===== Excerpted data
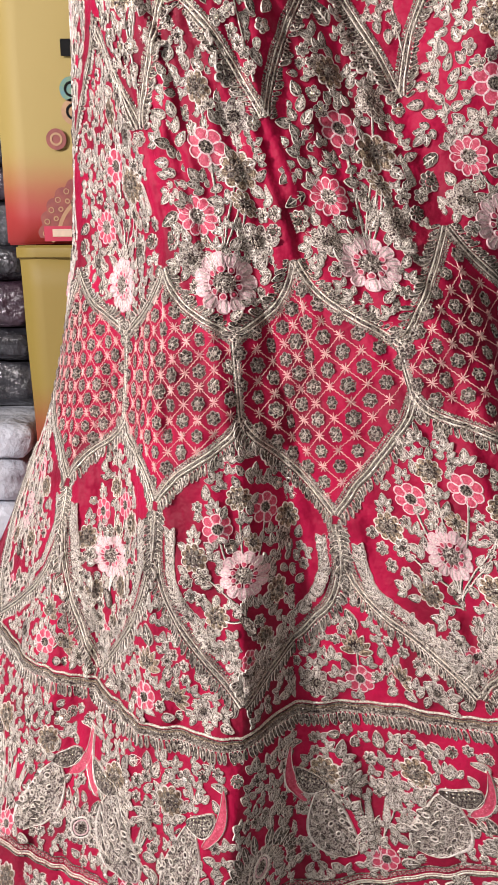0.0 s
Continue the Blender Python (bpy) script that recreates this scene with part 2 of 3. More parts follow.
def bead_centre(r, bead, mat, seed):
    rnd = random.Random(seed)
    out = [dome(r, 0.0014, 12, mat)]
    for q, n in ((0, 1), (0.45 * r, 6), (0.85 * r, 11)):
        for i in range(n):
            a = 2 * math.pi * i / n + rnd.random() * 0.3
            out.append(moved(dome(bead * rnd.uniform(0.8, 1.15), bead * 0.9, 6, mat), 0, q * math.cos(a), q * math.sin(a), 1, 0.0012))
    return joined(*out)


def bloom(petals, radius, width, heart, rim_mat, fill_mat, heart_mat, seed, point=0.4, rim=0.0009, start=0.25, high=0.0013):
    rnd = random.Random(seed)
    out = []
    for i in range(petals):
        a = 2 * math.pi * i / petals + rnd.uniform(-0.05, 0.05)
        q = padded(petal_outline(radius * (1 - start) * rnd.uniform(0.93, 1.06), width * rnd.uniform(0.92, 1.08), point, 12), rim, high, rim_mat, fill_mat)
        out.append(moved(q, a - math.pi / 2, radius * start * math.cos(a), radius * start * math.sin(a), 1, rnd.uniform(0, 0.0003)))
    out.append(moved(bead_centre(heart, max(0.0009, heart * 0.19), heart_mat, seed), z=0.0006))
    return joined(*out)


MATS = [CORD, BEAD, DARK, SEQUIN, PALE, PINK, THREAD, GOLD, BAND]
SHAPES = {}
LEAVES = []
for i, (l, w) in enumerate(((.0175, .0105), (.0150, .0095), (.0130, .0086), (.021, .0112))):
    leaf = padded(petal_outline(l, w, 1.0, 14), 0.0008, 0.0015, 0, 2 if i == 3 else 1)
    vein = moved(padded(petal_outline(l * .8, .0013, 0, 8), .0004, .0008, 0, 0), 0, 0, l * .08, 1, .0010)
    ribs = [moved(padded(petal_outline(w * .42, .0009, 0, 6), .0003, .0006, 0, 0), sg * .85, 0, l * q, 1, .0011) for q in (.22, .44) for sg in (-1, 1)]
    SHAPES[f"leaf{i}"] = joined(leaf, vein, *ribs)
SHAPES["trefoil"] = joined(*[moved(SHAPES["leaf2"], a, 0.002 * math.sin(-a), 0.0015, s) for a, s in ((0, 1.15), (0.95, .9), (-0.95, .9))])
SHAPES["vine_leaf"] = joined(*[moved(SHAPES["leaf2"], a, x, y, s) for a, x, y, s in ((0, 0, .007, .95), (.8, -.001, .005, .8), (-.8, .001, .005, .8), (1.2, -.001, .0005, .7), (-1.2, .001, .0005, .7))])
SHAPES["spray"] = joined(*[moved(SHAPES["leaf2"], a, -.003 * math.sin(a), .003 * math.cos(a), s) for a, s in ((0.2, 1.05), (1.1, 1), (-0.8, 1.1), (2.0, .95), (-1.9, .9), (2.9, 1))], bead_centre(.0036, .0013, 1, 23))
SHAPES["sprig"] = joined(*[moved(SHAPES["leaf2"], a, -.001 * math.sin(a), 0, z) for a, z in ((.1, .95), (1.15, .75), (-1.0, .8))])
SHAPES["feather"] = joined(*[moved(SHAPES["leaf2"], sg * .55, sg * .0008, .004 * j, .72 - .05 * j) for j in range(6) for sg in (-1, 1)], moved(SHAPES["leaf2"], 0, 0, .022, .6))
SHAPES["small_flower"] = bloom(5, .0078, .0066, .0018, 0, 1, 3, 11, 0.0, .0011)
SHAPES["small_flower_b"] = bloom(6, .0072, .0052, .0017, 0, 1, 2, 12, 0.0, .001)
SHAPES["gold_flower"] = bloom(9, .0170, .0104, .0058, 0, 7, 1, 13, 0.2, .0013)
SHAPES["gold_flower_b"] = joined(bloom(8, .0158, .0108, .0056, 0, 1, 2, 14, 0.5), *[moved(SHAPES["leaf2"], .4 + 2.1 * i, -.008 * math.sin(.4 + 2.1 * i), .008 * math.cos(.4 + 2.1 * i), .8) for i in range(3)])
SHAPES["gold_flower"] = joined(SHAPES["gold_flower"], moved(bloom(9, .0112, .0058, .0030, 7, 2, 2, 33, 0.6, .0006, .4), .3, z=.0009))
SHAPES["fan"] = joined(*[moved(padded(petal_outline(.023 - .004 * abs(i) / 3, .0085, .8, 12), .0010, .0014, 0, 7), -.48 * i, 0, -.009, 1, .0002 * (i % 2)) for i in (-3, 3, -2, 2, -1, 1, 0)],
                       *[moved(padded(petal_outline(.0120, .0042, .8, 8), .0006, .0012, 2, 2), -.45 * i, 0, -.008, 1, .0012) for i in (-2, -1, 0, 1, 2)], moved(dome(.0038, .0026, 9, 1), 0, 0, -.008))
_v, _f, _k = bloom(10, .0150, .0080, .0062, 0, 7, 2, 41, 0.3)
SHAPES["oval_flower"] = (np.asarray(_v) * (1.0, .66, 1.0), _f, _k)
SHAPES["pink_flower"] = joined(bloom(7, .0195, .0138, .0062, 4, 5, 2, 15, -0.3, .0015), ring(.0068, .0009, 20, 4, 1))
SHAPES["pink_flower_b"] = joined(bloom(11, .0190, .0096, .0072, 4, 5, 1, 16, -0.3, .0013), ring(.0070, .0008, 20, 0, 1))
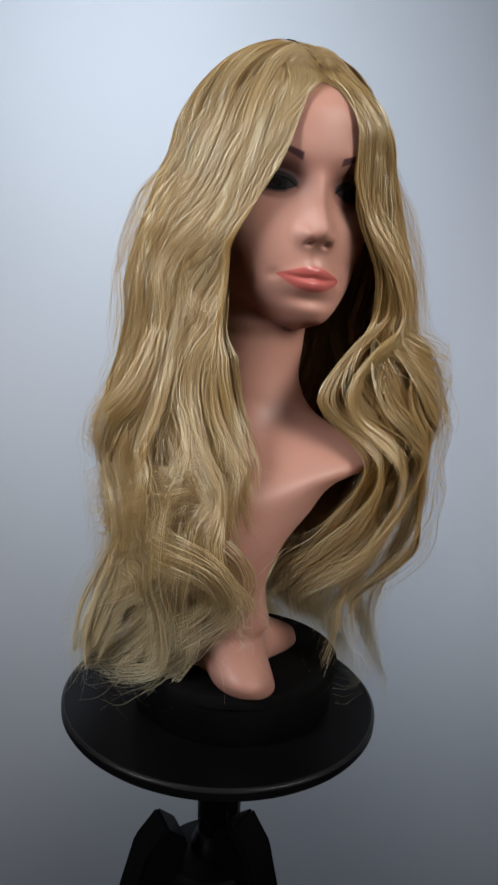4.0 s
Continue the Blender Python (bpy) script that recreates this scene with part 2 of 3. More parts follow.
==========
> Requirements:
Transcribe the full listing above exactly, with the images removed.

> Result for this task:
0.0 s
Continue the Blender Python (bpy) script that recreates this scene with part 2 of 3. More parts follow.
def bead_centre(r, bead, mat, seed):
    rnd = random.Random(seed)
    out = [dome(r, 0.0014, 12, mat)]
    for q, n in ((0, 1), (0.45 * r, 6), (0.85 * r, 11)):
        for i in range(n):
            a = 2 * math.pi * i / n + rnd.random() * 0.3
            out.append(moved(dome(bead * rnd.uniform(0.8, 1.15), bead * 0.9, 6, mat), 0, q * math.cos(a), q * math.sin(a), 1, 0.0012))
    return joined(*out)


def bloom(petals, radius, width, heart, rim_mat, fill_mat, heart_mat, seed, point=0.4, rim=0.0009, start=0.25, high=0.0013):
    rnd = random.Random(seed)
    out = []
    for i in range(petals):
        a = 2 * math.pi * i / petals + rnd.uniform(-0.05, 0.05)
        q = padded(petal_outline(radius * (1 - start) * rnd.uniform(0.93, 1.06), width * rnd.uniform(0.92, 1.08), point, 12), rim, high, rim_mat, fill_mat)
        out.append(moved(q, a - math.pi / 2, radius * start * math.cos(a), radius * start * math.sin(a), 1, rnd.uniform(0, 0.0003)))
    out.append(moved(bead_centre(heart, max(0.0009, heart * 0.19), heart_mat, seed), z=0.0006))
    return joined(*out)


MATS = [CORD, BEAD, DARK, SEQUIN, PALE, PINK, THREAD, GOLD, BAND]
SHAPES = {}
LEAVES = []
for i, (l, w) in enumerate(((.0175, .0105), (.0150, .0095), (.0130, .0086), (.021, .0112))):
    leaf = padded(petal_outline(l, w, 1.0, 14), 0.0008, 0.0015, 0, 2 if i == 3 else 1)
    vein = moved(padded(petal_outline(l * .8, .0013, 0, 8), .0004, .0008, 0, 0), 0, 0, l * .08, 1, .0010)
    ribs = [moved(padded(petal_outline(w * .42, .0009, 0, 6), .0003, .0006, 0, 0), sg * .85, 0, l * q, 1, .0011) for q in (.22, .44) for sg in (-1, 1)]
    SHAPES[f"leaf{i}"] = joined(leaf, vein, *ribs)
SHAPES["trefoil"] = joined(*[moved(SHAPES["leaf2"], a, 0.002 * math.sin(-a), 0.0015, s) for a, s in ((0, 1.15), (0.95, .9), (-0.95, .9))])
SHAPES["vine_leaf"] = joined(*[moved(SHAPES["leaf2"], a, x, y, s) for a, x, y, s in ((0, 0, .007, .95), (.8, -.001, .005, .8), (-.8, .001, .005, .8), (1.2, -.001, .0005, .7), (-1.2, .001, .0005, .7))])
SHAPES["spray"] = joined(*[moved(SHAPES["leaf2"], a, -.003 * math.sin(a), .003 * math.cos(a), s) for a, s in ((0.2, 1.05), (1.1, 1), (-0.8, 1.1), (2.0, .95), (-1.9, .9), (2.9, 1))], bead_centre(.0036, .0013, 1, 23))
SHAPES["sprig"] = joined(*[moved(SHAPES["leaf2"], a, -.001 * math.sin(a), 0, z) for a, z in ((.1, .95), (1.15, .75), (-1.0, .8))])
SHAPES["feather"] = joined(*[moved(SHAPES["leaf2"], sg * .55, sg * .0008, .004 * j, .72 - .05 * j) for j in range(6) for sg in (-1, 1)], moved(SHAPES["leaf2"], 0, 0, .022, .6))
SHAPES["small_flower"] = bloom(5, .0078, .0066, .0018, 0, 1, 3, 11, 0.0, .0011)
SHAPES["small_flower_b"] = bloom(6, .0072, .0052, .0017, 0, 1, 2, 12, 0.0, .001)
SHAPES["gold_flower"] = bloom(9, .0170, .0104, .0058, 0, 7, 1, 13, 0.2, .0013)
SHAPES["gold_flower_b"] = joined(bloom(8, .0158, .0108, .0056, 0, 1, 2, 14, 0.5), *[moved(SHAPES["leaf2"], .4 + 2.1 * i, -.008 * math.sin(.4 + 2.1 * i), .008 * math.cos(.4 + 2.1 * i), .8) for i in range(3)])
SHAPES["gold_flower"] = joined(SHAPES["gold_flower"], moved(bloom(9, .0112, .0058, .0030, 7, 2, 2, 33, 0.6, .0006, .4), .3, z=.0009))
SHAPES["fan"] = joined(*[moved(padded(petal_outline(.023 - .004 * abs(i) / 3, .0085, .8, 12), .0010, .0014, 0, 7), -.48 * i, 0, -.009, 1, .0002 * (i % 2)) for i in (-3, 3, -2, 2, -1, 1, 0)],
                       *[moved(padded(petal_outline(.0120, .0042, .8, 8), .0006, .0012, 2, 2), -.45 * i, 0, -.008, 1, .0012) for i in (-2, -1, 0, 1, 2)], moved(dome(.0038, .0026, 9, 1), 0, 0, -.008))
_v, _f, _k = bloom(10, .0150, .0080, .0062, 0, 7, 2, 41, 0.3)
SHAPES["oval_flower"] = (np.asarray(_v) * (1.0, .66, 1.0), _f, _k)
SHAPES["pink_flower"] = joined(bloom(7, .0195, .0138, .0062, 4, 5, 2, 15, -0.3, .0015), ring(.0068, .0009, 20, 4, 1))
SHAPES["pink_flower_b"] = joined(bloom(11, .0190, .0096, .0072, 4, 5, 1, 16, -0.3, .0013), ring(.0070, .0008, 20, 0, 1))
4.0 s
Continue the Blender Python (bpy) script that recreates this scene with part 2 of 3. More parts follow.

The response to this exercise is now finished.